= Vytautas Bubnys =

Lithuanian politician (1932–2021)

Vytautas Jurgis Bubnys (9 September 1932 – 24 April 2021) was a Lithuanian writer, political figure and a member of the Seimas.

==Biography==
Bubnys was born to a peasant family in Čiudiškiai village, Prienai district, Lithuania on 9 September 1932. He studied in the Vilnius Pedagigical Institute, graduating in 1957 with a teaching degree in Lithuanian language and literature.

Between 1957 and 1966 Bubnys worked as a teacher. In 1966 he became the editor of magazine "Moksleivis" (School Student). Between 1976 and 1980 Bubnys worked at the Union of Lithuanian writers, later devoting all his time to writing.

Bubnys started publishing his writings in 1953. By 2012 he had written and published 32 books, some of them translated to other languages and adapted to movies.

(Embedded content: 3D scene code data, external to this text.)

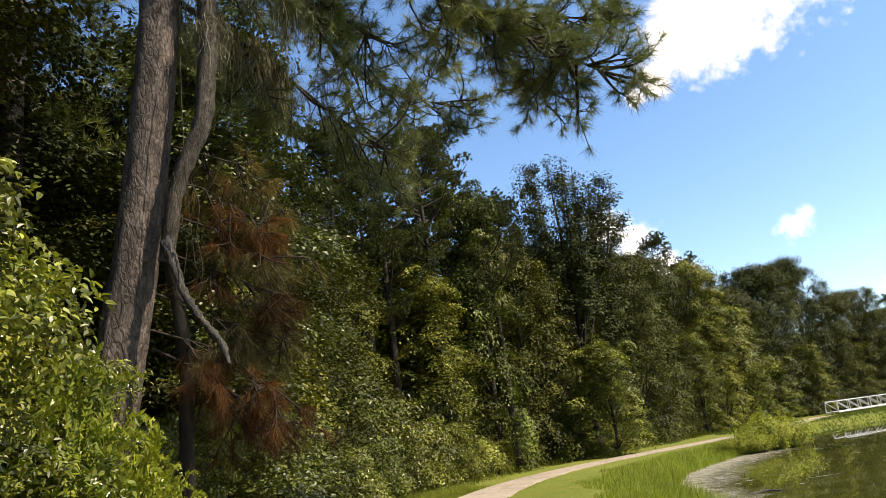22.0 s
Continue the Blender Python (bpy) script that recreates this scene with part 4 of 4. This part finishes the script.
for ob, x, y in ((FAR[0], 3.4, 55.0), (FAR[1], 24.8, 91.0), (FAR[2], -2.95, 46.5), (FAR[3], 4.2, 51.5), (EDGE_TREES[0], -7.6, 18.6), (EDGE_TREES[1], -9.4, 23.2), (FAR_SHRUBS[0], -6.5, 20.5), (FAR_SHRUBS[1], -7.4, 24.0), (FAR_SHRUBS[2], -6.4, 27.2), (PINES[0], -6.0, 48.0), (PINES[1], -8.9, 37.0)):
    stand(ob, x, y)
FAR[2].scale = (1.0, 1.0, 1.55)
for label, seed, height, radius, bare, limbs, x, y in (("slender pine with a flat open crown", 141, 19.6, 1.9, 0.78, 12, -9.4, 39.0), ("tall pine with rounded dark pads of needles", 142, 21.6, 2.9, 0.6, 24, -5.2, 43.0),
                                                        ("broad pine with limbs fanning upward", 143, 18.2, 3.0, 0.5, 26, -7.4, 41.0), ("dark pine with an open crown", 144, 17.2, 2.4, 0.55, 18, -1.9, 46.5),
                                                        ("tall pine with rounded dark pads of needles", 145, 17.6, 2.6, 0.6, 18, -11.2, 42.0)):
    stand(pad_pine("pine_tree", label, seed, height, radius, bare, limbs), x, y, seed * 40)
rng = np.random.default_rng(7)
EDGE_LINE = smooth_line(EDGE[4:], 400)
EARC = np.r_[0, np.cumsum(np.linalg.norm(np.diff(EDGE_LINE, axis=0), axis=1))]


def along_edge(s, back):
    p = np.array([np.interp(s, EARC, EDGE_LINE[:, i]) for i in (0, 1)])
    q = np.array([np.interp(s + 0.5, EARC, EDGE_LINE[:, i]) for i in (0, 1)])
    d = unit(q - p)
    return p + back * np.array([-d[1], d[0]])


s = 1.5
while s < 150:
    step = 1.25 + s * 0.014
    x, y = along_edge(s, 0.9 + rng.uniform(-0.3, 0.4))
    again(FAR_SHRUBS[int(rng.choice(3, p=[0.45, 0.2, 0.35] if s < 40 else [0.32, 0.55, 0.13]))], x, y, rng.uniform(0, 360), rng.uniform(0.7, 1.05) * min(1, 0.6 + s * 0.02), rng.uniform(0.75, 1.15))
    if rng.random() < (0.75 if s < 60 else 0.35):
        x, y = along_edge(s + 0.6, 2.6 + rng.uniform(-0.3, 0.5))
        again(FAR_SHRUBS[int(rng.choice([0, 1, 1]))], x, y, rng.uniform(0, 360), rng.uniform(0.9, 1.3), rng.uniform(1.0, 1.5))
    s += step
s = 8.0
while s < 185:
    x, y = along_edge(s, 4.2 + rng.uniform(-0.6, 1.0))
    k = int(rng.choice([2, 1, 3, 1])) if s < 60 else int(rng.choice([1, 2, 3]))
    low = 1.0 if s < 110 else 0.72
    if s < 26:
        k, low = int(rng.choice([2, 3])), 0.8
    again(EDGE_TREES[k - 2] if s < 26 else FAR[k], x, y, rng.uniform(0, 360), rng.uniform(0.8, 1.05), low * rng.uniform(0.85, 1.1))
    if rng.random() < (0.9 if s < 60 else 0.22):
        x, y = along_edge(s + 1.5, 8.5 + rng.uniform(-1, 1.5))
        again(FAR[int(rng.choice([1, 1, 2])) if s > 26 else 2], x, y, rng.uniform(0, 360), rng.uniform(0.85, 1.05), low * rng.uniform(0.8, 1.05))
    s += 2.8 + 0.014 * s
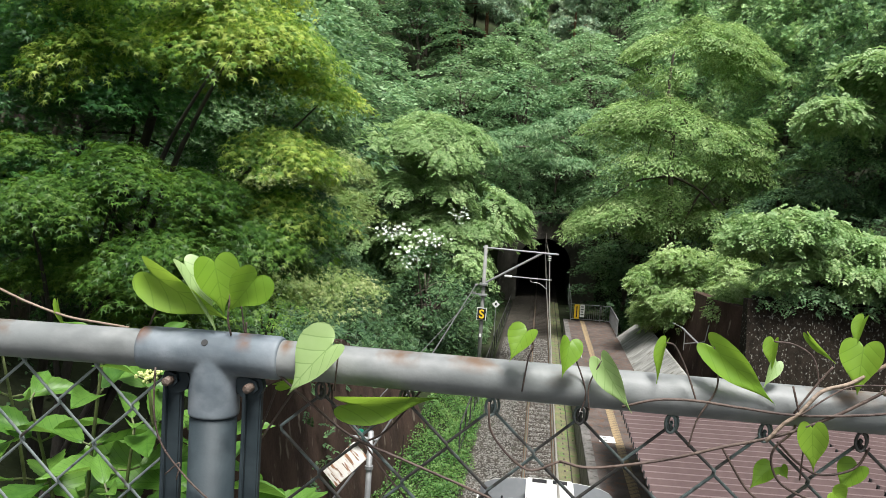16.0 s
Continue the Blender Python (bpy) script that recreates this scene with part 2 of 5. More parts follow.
def boxm(x0, x1, y0, y1, z0, z1, bevel=0.0):
    return box(bmesh.new(), x0, x1, y0, y1, z0, z1, bevel)


def tube(bm, pts, r, n=8, cap=True):
    """A round bar along pts; r is one radius or one per point."""
    pts = [Vector(p) for p in pts]
    rs = r if isinstance(r, (list, tuple)) else [r] * len(pts)
    rings, side = [], None
    for i, p in enumerate(pts):
        d = (pts[min(i + 1, len(pts) - 1)] - pts[max(i - 1, 0)]).normalized()
        if side is None:
            side = d.orthogonal().normalized()
        side = (side - d * side.dot(d)).normalized()
        up = d.cross(side)
        q = float(rs[i])
        rings.append([bm.verts.new(p + q * (math.cos(a) * side + math.sin(a) * up)) for a in (2 * math.pi * k / n for k in range(n))])
    for a, b in zip(rings, rings[1:]):
        for k in range(n):
            bm.faces.new((a[k], a[(k + 1) % n], b[(k + 1) % n], b[k]))
    if cap:
        bm.faces.new(rings[0][::-1])
        bm.faces.new(rings[-1])
    return bm


def tubem(pts, r, n=8):
    return tube(bmesh.new(), pts, r, n)


def smooth_path(pts, k=6):
    """Catmull-Rom through pts."""
    p = [Vector(q) for q in pts]
    p = [2 * p[0] - p[1]] + p + [2 * p[-1] - p[-2]]
    out = []
    for i in range(1, len(p) - 2):
        for j in range(k):
            t = j / k
            out.append(0.5 * (2 * p[i] + (p[i + 1] - p[i - 1]) * t + (2 * p[i - 1] - 5 * p[i] + 4 * p[i + 1] - p[i + 2]) * t * t + (3 * p[i] - p[i - 1] - 3 * p[i + 1] + p[i + 2]) * t ** 3))
    out.append(p[-2])
    return out


def slab(bm, prof, a, b, axis="y"):
    """A closed profile drawn out from a to b along an axis."""
    def at(u, v, w):
        return (u, w, v) if axis == "y" else (w, u, v)
    A = [bm.verts.new(at(u, v, a)) for u, v in prof]
    B = [bm.verts.new(at(u, v, b)) for u, v in prof]
    n = len(prof)
    for i in range(n):
        bm.faces.new((A[i], A[(i + 1) % n], B[(i + 1) % n], B[i]))
    bm.faces.new(A[::-1])
    bm.faces.new(B)
    return bm


def slabm(prof, a, b, axis="y"):
    return slab(bmesh.new(), prof, a, b, axis)


def mesh_np(name, verts, tris):
    me = bpy.data.meshes.new(name)
    n, k = len(verts), len(tris)
    me.vertices.add(n)
    me.vertices.foreach_set("co", np.asarray(verts, dtype=np.float32).ravel())
    me.loops.add(k * 3)
    me.loops.foreach_set("vertex_index", np.asarray(tris, dtype=np.int32).ravel())
    me.polygons.add(k)
    me.polygons.foreach_set("loop_start", np.arange(0, k * 3, 3, dtype=np.int32))
    me.polygons.foreach_set("loop_total", np.full(k, 3, dtype=np.int32))
    me.update(calc_edges=True)
    return me


# ---- leaves: templates lie along +y with their face up ----
def leaf_oval():
    return np.array([(0, 0, 0), (0.26, 0.42, 0.06), (0, 1, -0.08), (-0.26, 0.42, 0.06)]), np.array([(0, 1, 2), (0, 2, 3)])


def leaf_oval4():
    """Four pointed bracts round a middle."""
    v, f = [(0, 0, 0)], []
    for k in range(4):
        a = math.pi / 2 * k
        for q, b, z in ((0.45, -0.5, 0.05), (0.8, 0.0, 0.0), (0.45, 0.5, 0.05)):
            v.append((q * math.sin(a + b), q * math.cos(a + b), z))
        f += [(0, 3 * k + 1, 3 * k + 2), (0, 3 * k + 2, 3 * k + 3)]
    return np.array(v), np.array(f)


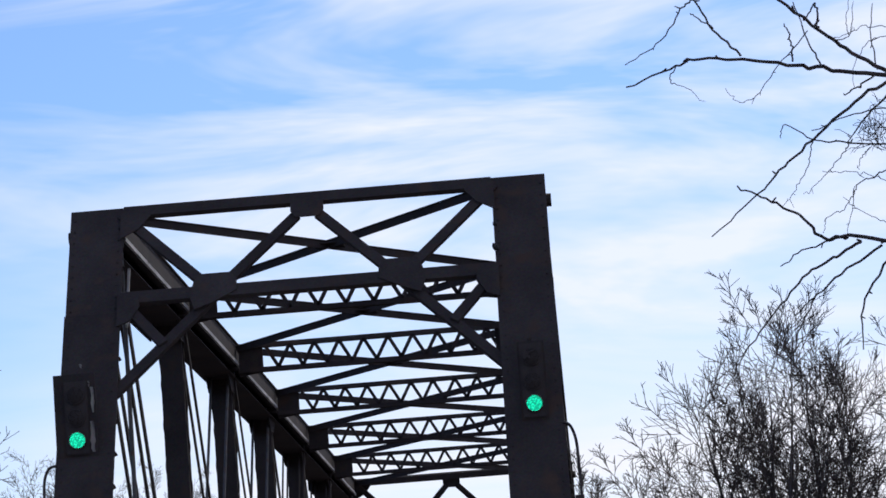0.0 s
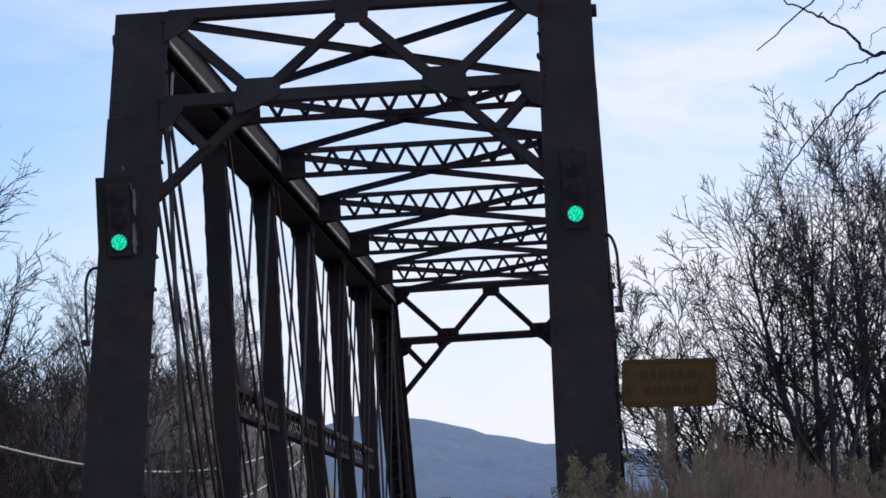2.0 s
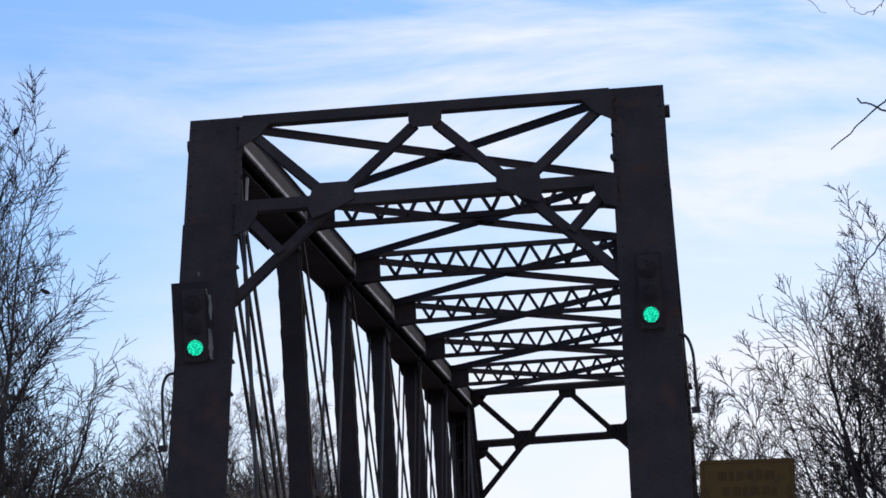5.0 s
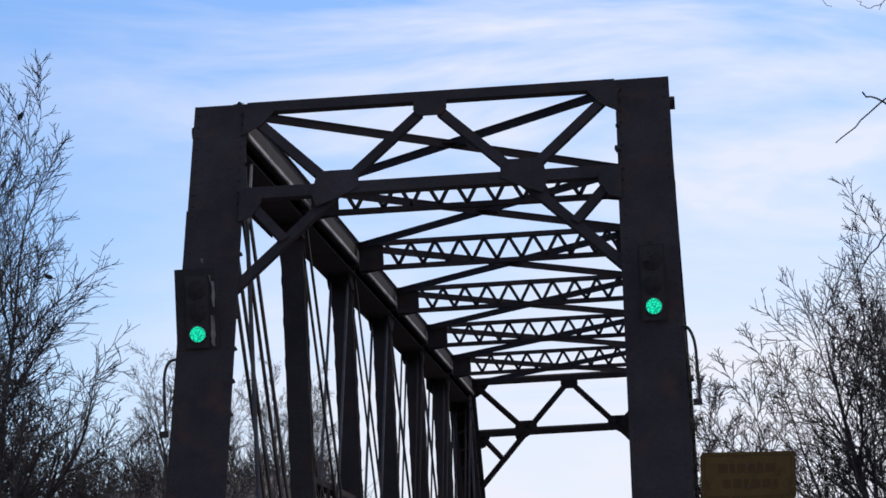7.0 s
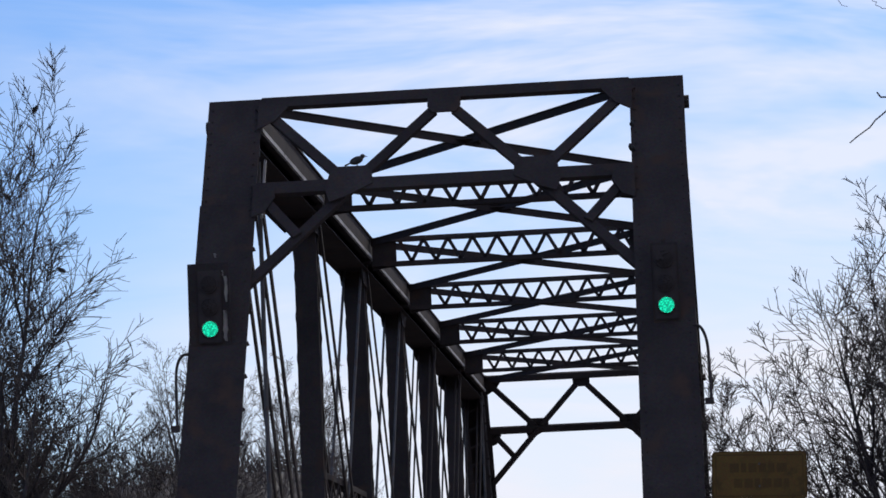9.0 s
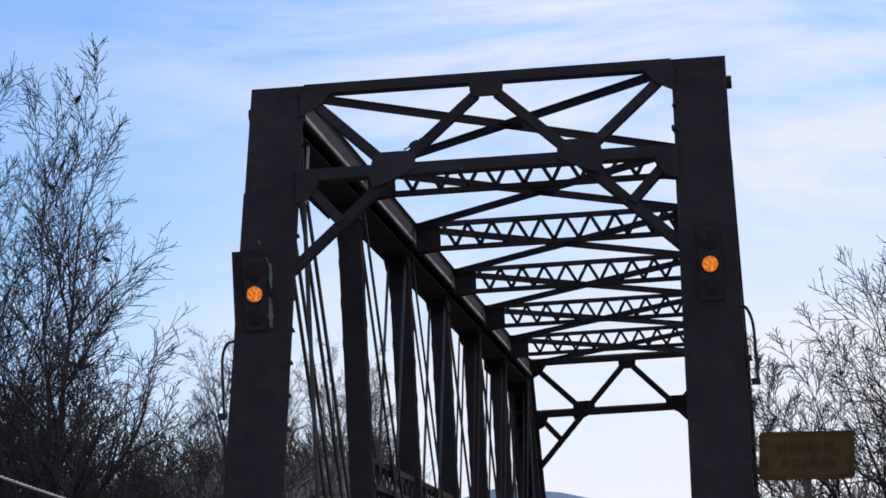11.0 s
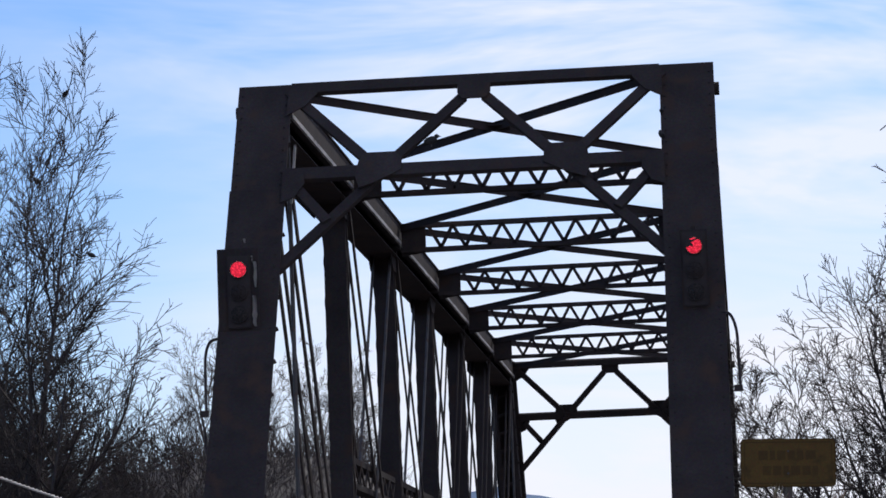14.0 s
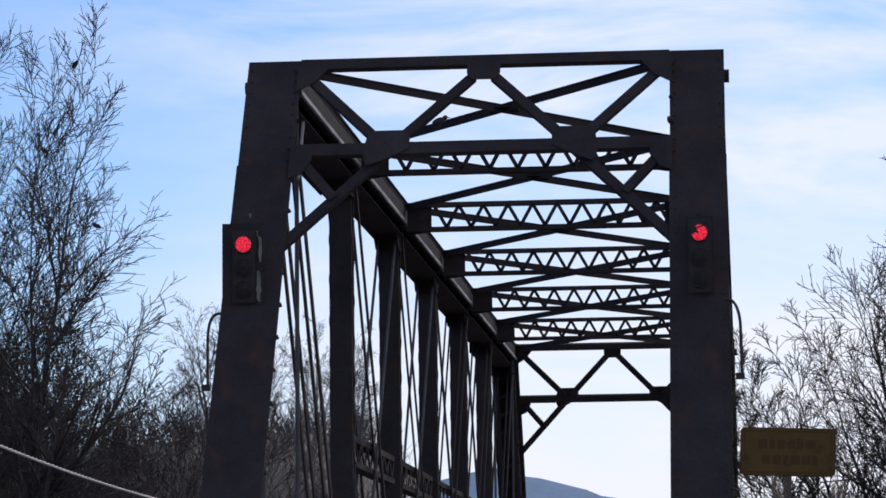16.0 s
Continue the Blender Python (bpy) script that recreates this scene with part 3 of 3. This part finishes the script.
def make_brush():
    """Low tangled undergrowth along the tops of the banks."""
    rng = random.Random(21)
    segs = []
    for i in range(5200):
        if rng.random() < 0.85:
            x, y = rng.uniform(-30, -7.2), rng.uniform(56, 80)
        else:
            x, y = rng.uniform(4.4, 20), rng.uniform(58, 80)
        p = Vector((x, y, height(x, y) - 0.1))
        dr = Vector((rng.gauss(0, 0.35), rng.gauss(0, 0.3), 1)).normalized()
        h = rng.uniform(0.5, 1.6) * (1 + 0.9 * max(0, noise.noise((x * 0.5, y * 0.5, 8))))
        for k in range(3):
            q = p + dr * h / 3
            segs.append((p, q, 0.016 - 0.004 * k, 0.012 - 0.004 * k))
            if k:
                sd = (dr + Vector((rng.gauss(0, 0.6), rng.gauss(0, 0.4), 0.2))).normalized()
                segs.append((p, p + sd * h * 0.4, 0.009, 0.005))
            p, dr = q, (dr + Vector((rng.gauss(0, 0.3), rng.gauss(0, 0.2), 0.1))).normalized()
    for i in range(320):
        # thicket under the trees beside the reeds
        x, y = 5.3 + 6.2 * rng.random() ** 0.7, rng.uniform(14, 22)
        p = Vector((x, y, height(x, y) - 0.1))
        dr = Vector((rng.gauss(0, 0.3), rng.gauss(0, 0.3), 1)).normalized()
        h = rng.uniform(0.4, 1.3) * smooth(5.4, 7.2, x) + rng.uniform(0.5, 1.1)
        for k in range(4):
            q = p + dr * h / 4
            segs.append((p, q, 0.014 - 0.003 * k, 0.011 - 0.003 * k))
            if k:
                sd = (dr + Vector((rng.gauss(0, 0.6), rng.gauss(0, 0.4), 0.2))).normalized()
                segs.append((p, p + sd * h * 0.35, 0.008, 0.005))
            p, dr = q, (dr + Vector((rng.gauss(0, 0.3), rng.gauss(0, 0.2), 0.1))).normalized()
    ob = mesh_part("undergrowth", segs, 3, TWIG, None)
    tagged(ob, "tangled leafless brown undergrowth on the river banks", "undergrowth", kind="stuff")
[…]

By his own estimate, a total of 6 million copies of his books have been published. He has received numerous awards for his writing, including the Order of the Lithuanian Grand Duke Gediminas. In 2003, he was awarded the Baltic Assembly Prize for Literature.

Bubnys was a member of the Communist Party of Lithuania until 1989. In the elections in 1992, Bloškys represented the Democratic Labour Party of Lithuania and was elected as the member of the Sixth Seimas in the single-seat constituency of Prienai (67).